Им оставалось пробыть в Италии всего четыре дня, когда адвокат Умберто приехал из Турина, чтобы автомобильный магнат подписал последний вариант своего завещания. Появившись сразу после завтрака, адвокат провел в комнате Умберто около двадцати минут. Позже она повела Паоло к дедушке, как обычно. Насколько Лаура могла судить, Умберто пребывал в задумчивости и был слишком усталым, чтобы выносить прыжки ребенка, его смех и болтовню.
— Возможно, в это утро вам лучше немного отдохнуть от нас, синьор Росси, — предложила она, привлекая сына к себе, чтобы умерить его пыл.
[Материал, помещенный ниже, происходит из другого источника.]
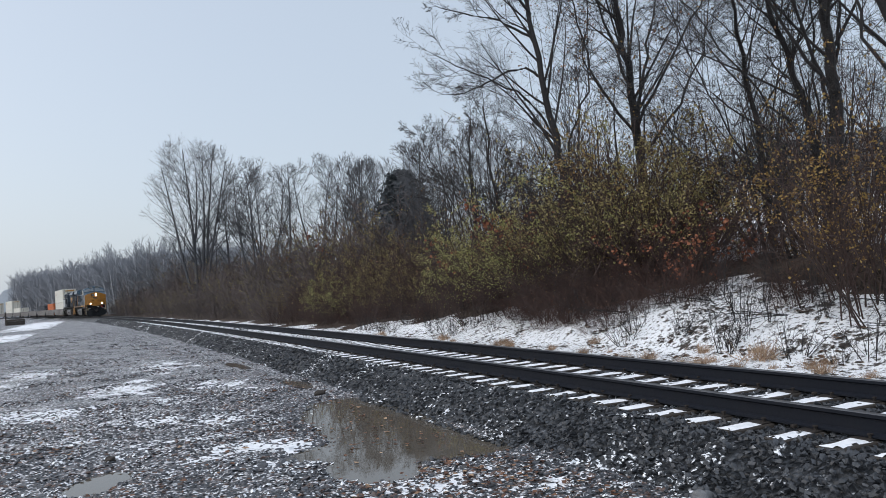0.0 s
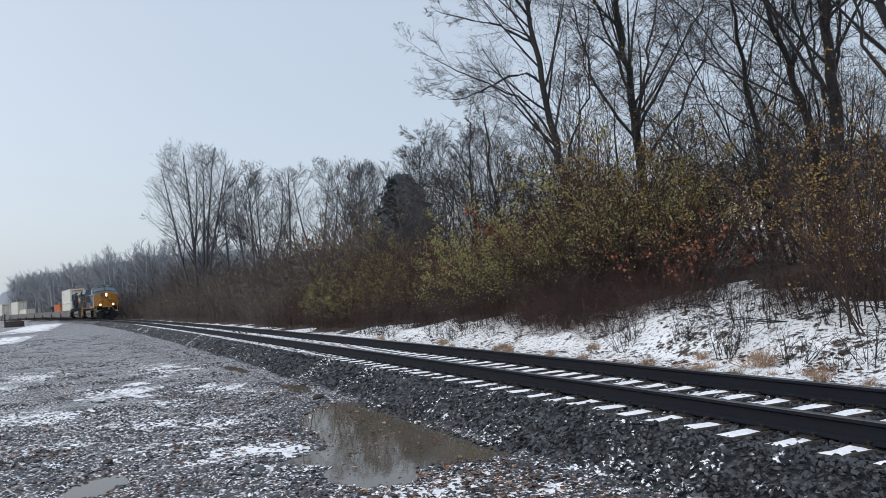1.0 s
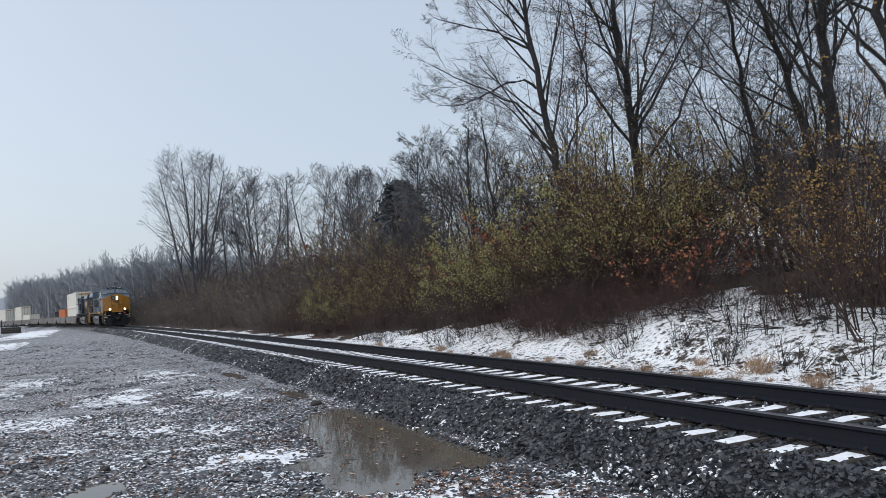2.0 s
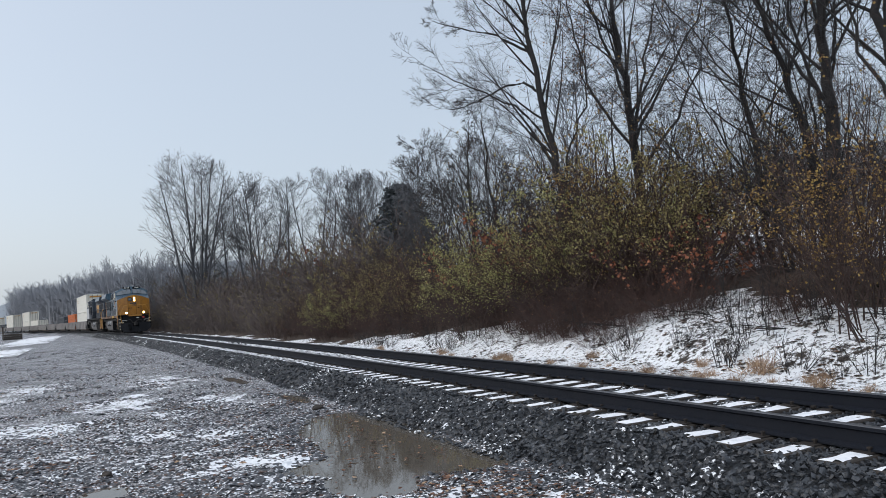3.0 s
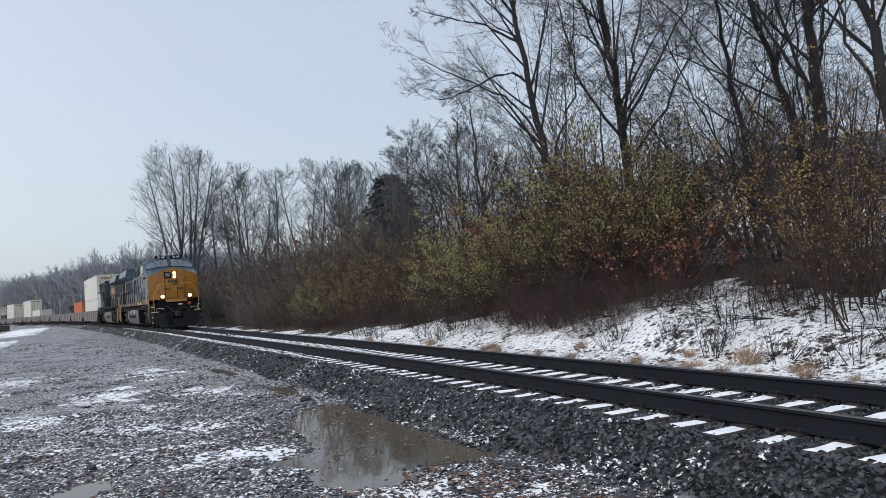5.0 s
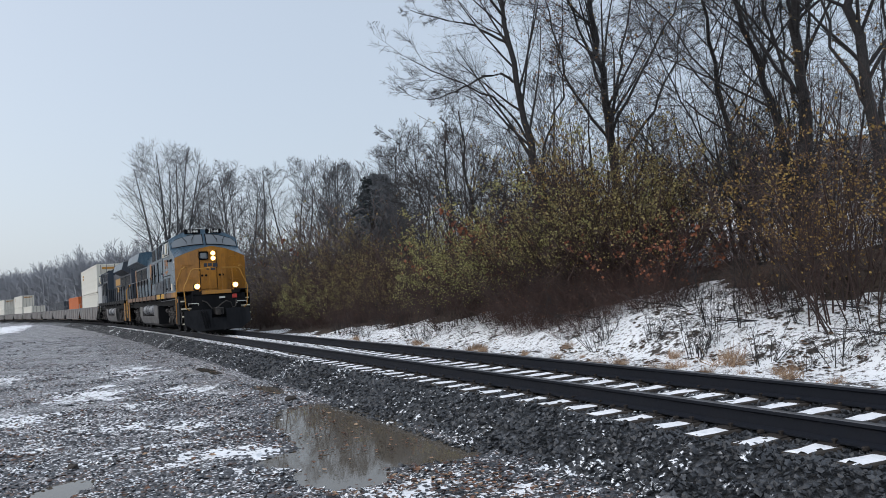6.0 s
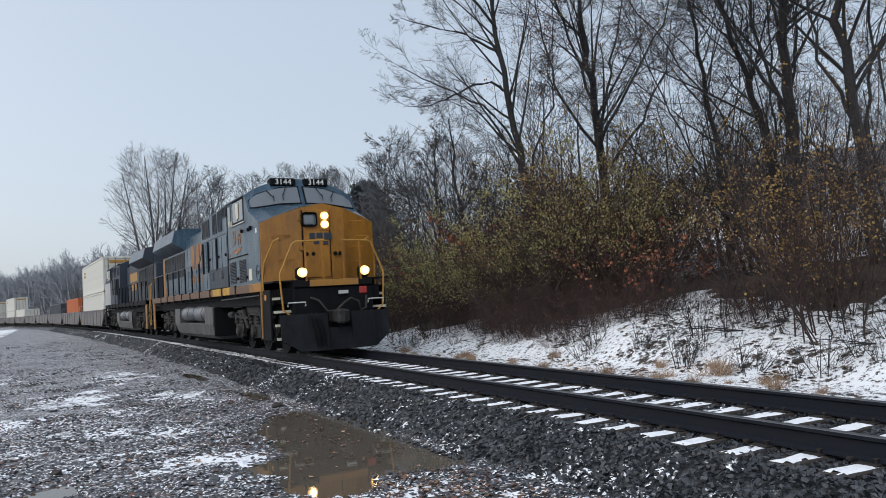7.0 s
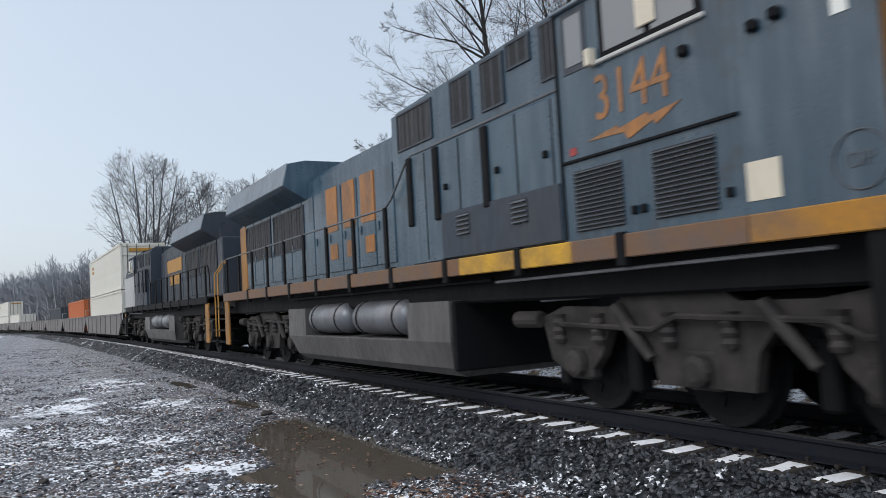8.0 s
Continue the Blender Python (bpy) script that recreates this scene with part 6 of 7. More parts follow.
            box(bm, -1.56, -1.48, y - 0.05, y + 0.05, z - 0.05, z + 0.05, 0.02)
            part("vent_cap", bm, M_BLACK, cab)
        for y in (2.34, 2.46, 1.38):
            part("latch", boxed(-1.54, -1.49, y - 0.03, y + 0.03, 1.96, 2.04, 0.01), M_BLACK, cab)
    else:
        part("grey_flank", boxed(-1.512, -1.49, 0.1, 3.4, 1.82, 3.3), M_CAB2, cab, "light grey flank panel")
    # equipment cabin behind the cab
    bm = bmesh.new()
    prism(bm, [(3.5, 1.8), (7.75, 1.8), (7.75, 4.16), (3.5, 4.30)], -1.40, 1.40)
    bmesh.ops.bevel(bm, geom=[e for e in bm.edges if abs(e.verts[0].co.z - e.verts[1].co.z) < 0.3 and e.verts[0].co.z > 4], offset=0.06, segments=2, affect="EDGES")
    eq = part("equipment_cabin", bm, blue, loco)
    for a, b, c, d in ((3.62, 3.84, 3.6, 4.18), (4.08, 4.5, 3.92, 4.18), (4.63, 5.08, 3.57, 4.14), (5.38, 5.86, 3.56, 4.12), (6.46, 7.51, 3.55, 4.06)):
        grille(eq, a, b, c, d, -1.405)
    part("side_cabinet", boxed(-1.5, -1.38, 3.5, 7.05, 1.80, 3.36, 0.02), blue, eq)
    part("side_cabinet", boxed(1.38, 1.5, 3.5, 7.05, 1.80, 3.36, 0.02), blue, eq)
    for y in (4.95, 6.2, 7.0):
        part("cabinet_strut", boxed(-1.54, -1.49, y - 0.07, y + 0.07, 2.35, 3.34, 0.02), M_BLACK, eq)
    for y in (3.62, 4.3, 5.6, 6.55):
        part("panel_seam", boxed(-1.507, -1.49, y - 0.008, y + 0.008, 1.85, 3.33), M_BLACK, eq)
    part("kick_panel", boxed(-1.525, -1.49, 3.54, 6.1, 1.82, 2.42, 0.01), M_BLUE2, eq, "dusty lower panel" if lead else "")
    louvre(eq, 4.12, 4.42, 2.08, 2.36, 5, -1.525)
    louvre(eq, 5.38, 5.68, 2.08, 2.36, 5, -1.525)
    for y in (3.75, 5.95, 4.7):
        part("latch", boxed(-1.54, -1.49, y - 0.03, y + 0.03, 2.72, 2.80, 0.01), M_BLACK, eq)
    # engine hood with its doors
    bm = bmesh.new()
    prism(bm, [(7.75, 1.8), (18.75, 1.8), (18.75, 4.10), (7.75, 4.10)], -0.98, 0.98)
    bmesh.ops.bevel(bm, geom=[e for e in bm.edges if abs(e.verts[0].co.y - e.verts[1].co.y) > 5 and e.verts[0].co.z > 4], offset=0.14, segments=3, affect="EDGES")
    hood = part("hood", bm, blue, loco)
    door = None
    for k in range(13):
        y = 7.85 + k * 0.80
        if door is None:
            bm = bmesh.new()
            box(bm, -1.0, -0.97, 0.02, 0.76, 1.95, 3.62, 0.008)
            box(bm, -1.02, -0.99, 0.62, 0.68, 2.55, 2.70)
            first = part("hood_door", bm, blue, hood)
            first.location = (0, y, 0)
            door = first.data
        else:
            o = new("hood_door", door)
            o.parent = hood
            o.location = (0, y, 0)
    if lead:
        # flank emblem, plain blocks
        for y0, y1, z0, z1 in ((11.25, 11.85, 2.75, 3.62), (10.35, 10.95, 2.75, 3.62), (9.45, 10.05, 2.75, 3.62), (11.3, 11.7, 2.2, 2.5), (10.4, 10.8, 2.2, 2.5), (9.5, 9.9, 2.2, 2.5)):
            part("emblem_bar", boxed(-1.012, -0.98, y0, y1, z0, z1), M_ORANGE, hood, "worn orange emblem block")
    else:
        for y0, y1, z0, z1 in ((9.5, 12.5, 3.0, 3.5), (10.0, 12.0, 2.5, 2.9)):
            part("emblem_bar", boxed(-1.012, -0.98, y0, y1, z0, z1), M_YELLOW_BAR, hood, "faded yellow emblem block")
    part("exhaust_stack", boxed(-0.25, 0.25, 11.8, 12.7, 4.08, 4.34, 0.05), M_BLACK, hood)
    part("roof_hatch", boxed(-0.7, 0.7, 8.2, 11.2, 4.09, 4.16, 0.03), blue, hood)
    bm = bmesh.new()
    tube(bm, [(-0.9, 7.8, 4.12), (-0.9, 7.8, 4.26), (-0.82, 7.8, 4.28)], 0.02, 6)
    part("lifting_eye", bm, M_BLACK, hood)
    # radiator wings
    bm = bmesh.new()
    prof = [(-1.38, 4.38), (-1.5, 3.90), (-1.42, 3.84), (-1.0, 3.60), (1.0, 3.60), (1.42, 3.84), (1.5, 3.90), (1.38, 4.38), (1.0, 4.46), (-1.0, 4.46)]
    a = [bm.verts.new((x, 13.05, z)) for x, z in prof]
    b = [bm.verts.new((x, 18.4, z)) for x, z in prof]
    for k in range(len(prof)):
        bm.faces.new((a[k], a[(k + 1) % len(prof)], b[(k + 1) % len(prof)], b[k]))
    bm.faces.new(a)
    bm.faces.new(b[::-1])
    bmesh.ops.recalc_face_normals(bm, faces=bm.faces)
    wing = part("radiator", bm, blue, loco, "overhanging radiator wings")
    for s in (-1, 1):
        bm = bmesh.new()
        loft(bm, [[(s * 1.50, y, 3.90), (s * 1.515, y, 3.92), (s * 1.395, y, 4.40), (s * 1.38, y, 4.38)] for y in (13.08, 18.38)])
        part("fascia", bm, M_SILVER, wing, "wing fascia coloured pale for skylight")
    grille(hood, 13.3, 15.6, 2.6, 3.5, -1.0, 12)
    grille(hood, 15.9, 18.2, 2.6, 3.5, -1.0, 12)
    part("hood_end", boxed(-1.0, 1.0, 18.3, 18.95, 1.82, 3.62, 0.03), M_GOLD if lead else blue, loco, "golden yellow hood end" if lead else "")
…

К ее удивлению, Умберто, в таких случаях всегда протестовавший и доказывавший, что он в форме, сейчас ничего не возразил.
— Называй меня отцом! — попросил он, когда они направились к двери; его голова бессильно опустилась на подушки. — Ты теперь как дочь для меня… посланница Ги, у постели больного отца.
* * *
В эту ночь Лаура проснулась от шума — бегали по всему дому.
— Что стряслось? — спросила она, высовывая голову в коридор в тот момент, когда Маргарита выскочила из комнаты Умберто. — Что-нибудь с синьором Росси?
Кухарка вся дрожала.
— Ему стало хуже, — ответила она, всхлипывая и вытирая глаза краем передника, который впопыхах надела поверх ночной рубашки. — Синьора Эмилия послала за доктором и за синьором Энцо. Она вместе с синьорой Анной и синьором Стефано у него. О, синьора Лаура, он… с трудом дышит. Это разрывает мое сердце. В этот раз, я думаю, он не оправится.
Несмотря на все старания врача, человек, в лучшие времена вершивший судьбами тысяч людей, а в последний день своей сознательной жизни сделавший ее сына Паоло одним из наследников своих миллионов, скончался в по местному времени. Энцо застал отца в живых и пробыл с ним час без одной минуты. Когда Энцо появился на лестнице, Лаура, бесцельно расхаживавшая по залу в халате и тапочках, пошла ему навстречу.
— Его не стало, да? — спросила она, когда он посмотрел на нее.
Опустошенный, взлохмаченный, с отросшей за ночь щетиной на подбородке, Энцо кивнул.
— Ему так опостылело валяться целыми часами в кровати, дожидаясь очередного удара… даже лучше, что все закончилось.
— Я огорчена… до глубины души… Остановившись на черно-белых мраморных плитках, которыми был покрыт пол в зале, Энцо — в линялых джинсах, спортивной куртке и изношенных комнатных туфлях похожий на бродягу — не отрывал от нее глаз.
— Верю, — ответил он.
Моментом позже Лаура бросилась к нему в объятия и зарыдала на его плече. «Давай же, плачь!.. Это то, что ты сейчас должен делать», — молча, яростно умоляла она его.